▶ **Exercise requirements**
Reproduce the listing exactly and skip over any pictures.
-------- Data lines
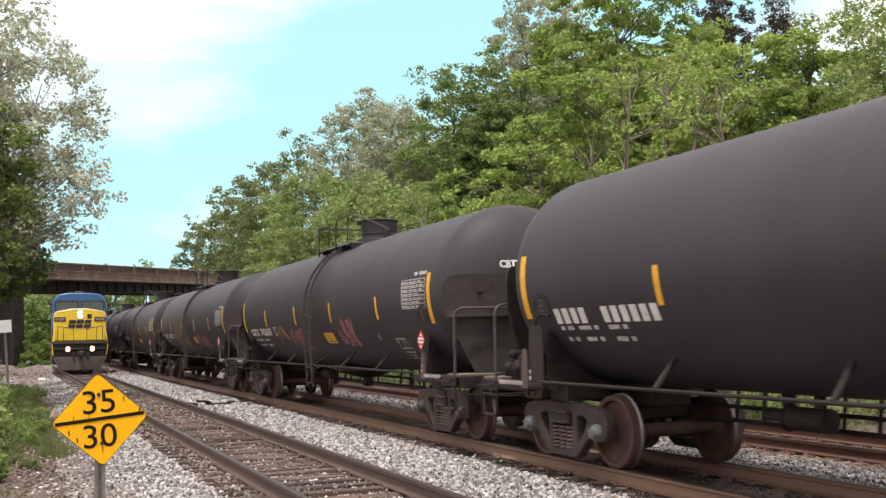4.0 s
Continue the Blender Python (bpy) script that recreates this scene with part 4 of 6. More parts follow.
        part("notice_print", lines, paint("brown_notice_print", (0.22, 0.10, 0.018)), panel, smooth=0)
        em = [(0.08 * math.cos(a), 1.70 + 0.07 * math.sin(a)) for a in np.linspace(0, 2 * math.pi, 7)[:6]]
        emb = Build()
        emb.add([on_tank(-4.3 + y * k, 1.70 + (z - 1.70) * k, 0.005) for k in (1.0, 0.66) for y, z in em], [(i, (i + 1) % 6, 6 + (i + 1) % 6, 6 + i) for i in range(6)])
        tank_patch(emb, -4.262, -4.338, 1.69, 1.712, 0.005, 1)
        part("round_emblem", emb, paint("pale_worn_stencil", (0.24, 0.225, 0.215)), car, "small worn hexagonal emblem", smooth=0)
    return car


def number_car(car, mark, digits, kind):
    """Reporting mark, number and tank class box."""
    square = kind.startswith("square")
    z = 1.94 if square else 1.79
    part("reporting_mark", wrap_text(mark, 0.272, 6.54 if square else 6.74, z, WHITE_MARK, "reporting_mark", 0.72 if square else 0.92), None, car, "white stencilled mark")
    part("car_number", wrap_text(digits, 0.272, 5.54 if square else 5.58, z, WHITE_MARK, "car_number", 1.24 if square else 1.25), None, car, "white stencilled number")
    me = lettering(mark + " " + digits, 0.165, WHITE_MARK, "end_number")
    wide = max(v.co.x for v in me.vertices)
    for v in me.vertices:
        v.co = on_head(-0.56 + v.co.x * 0.86 / wide, 2.775 + v.co.y)
    part("end_number", me, None, car, "white stencilled number on the domed end")
    b = Build()
    y, z0, z1 = (3.99, 1.93, 2.15) if square else (4.01, 1.77, 1.99)
    tank_patch(b, y, y - 0.28, z1 - 0.016, z1, 0.005, 1), tank_patch(b, y, y - 0.28, z0, z0 + 0.016, 0.005, 1)
    tank_patch(b, y, y - 0.018, z0, z1, 0.005, 2), tank_patch(b, y - 0.262, y - 0.28, z0, z1, 0.005, 2)
    tank_patch(b, y - 0.06, y - 0.22, z1 - 0.06, z1 - 0.045, 0.005, 1)
    part("class_letter", wrap_text("C", 0.13, y - 0.09, z0 + 0.045, WHITE_MARK, "class_letter"), None, car)
    part("class_box", b, WHITE_MARK, car, "white boxed class letter", smooth=0)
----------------
▶ **Written reply**
4.0 s
Continue the Blender Python (bpy) script that recreates this scene with part 4 of 6. More parts follow.
        part("notice_print", lines, paint("brown_notice_print", (0.22, 0.10, 0.018)), panel, smooth=0)
        em = [(0.08 * math.cos(a), 1.70 + 0.07 * math.sin(a)) for a in np.linspace(0, 2 * math.pi, 7)[:6]]
        emb = Build()
        emb.add([on_tank(-4.3 + y * k, 1.70 + (z - 1.70) * k, 0.005) for k in (1.0, 0.66) for y, z in em], [(i, (i + 1) % 6, 6 + (i + 1) % 6, 6 + i) for i in range(6)])
        tank_patch(emb, -4.262, -4.338, 1.69, 1.712, 0.005, 1)
        part("round_emblem", emb, paint("pale_worn_stencil", (0.24, 0.225, 0.215)), car, "small worn hexagonal emblem", smooth=0)
    return car


def number_car(car, mark, digits, kind):
    """Reporting mark, number and tank class box."""
    square = kind.startswith("square")
    z = 1.94 if square else 1.79
    part("reporting_mark", wrap_text(mark, 0.272, 6.54 if square else 6.74, z, WHITE_MARK, "reporting_mark", 0.72 if square else 0.92), None, car, "white stencilled mark")
    part("car_number", wrap_text(digits, 0.272, 5.54 if square else 5.58, z, WHITE_MARK, "car_number", 1.24 if square else 1.25), None, car, "white stencilled number")
    me = lettering(mark + " " + digits, 0.165, WHITE_MARK, "end_number")
    wide = max(v.co.x for v in me.vertices)
    for v in me.vertices:
        v.co = on_head(-0.56 + v.co.x * 0.86 / wide, 2.775 + v.co.y)
    part("end_number", me, None, car, "white stencilled number on the domed end")
    b = Build()
    y, z0, z1 = (3.99, 1.93, 2.15) if square else (4.01, 1.77, 1.99)
    tank_patch(b, y, y - 0.28, z1 - 0.016, z1, 0.005, 1), tank_patch(b, y, y - 0.28, z0, z0 + 0.016, 0.005, 1)
    tank_patch(b, y, y - 0.018, z0, z1, 0.005, 2), tank_patch(b, y - 0.262, y - 0.28, z0, z1, 0.005, 2)
    tank_patch(b, y - 0.06, y - 0.22, z1 - 0.06, z1 - 0.045, 0.005, 1)
    part("class_letter", wrap_text("C", 0.13, y - 0.09, z0 + 0.045, WHITE_MARK, "class_letter"), None, car)
    part("class_box", b, WHITE_MARK, car, "white boxed class letter", smooth=0)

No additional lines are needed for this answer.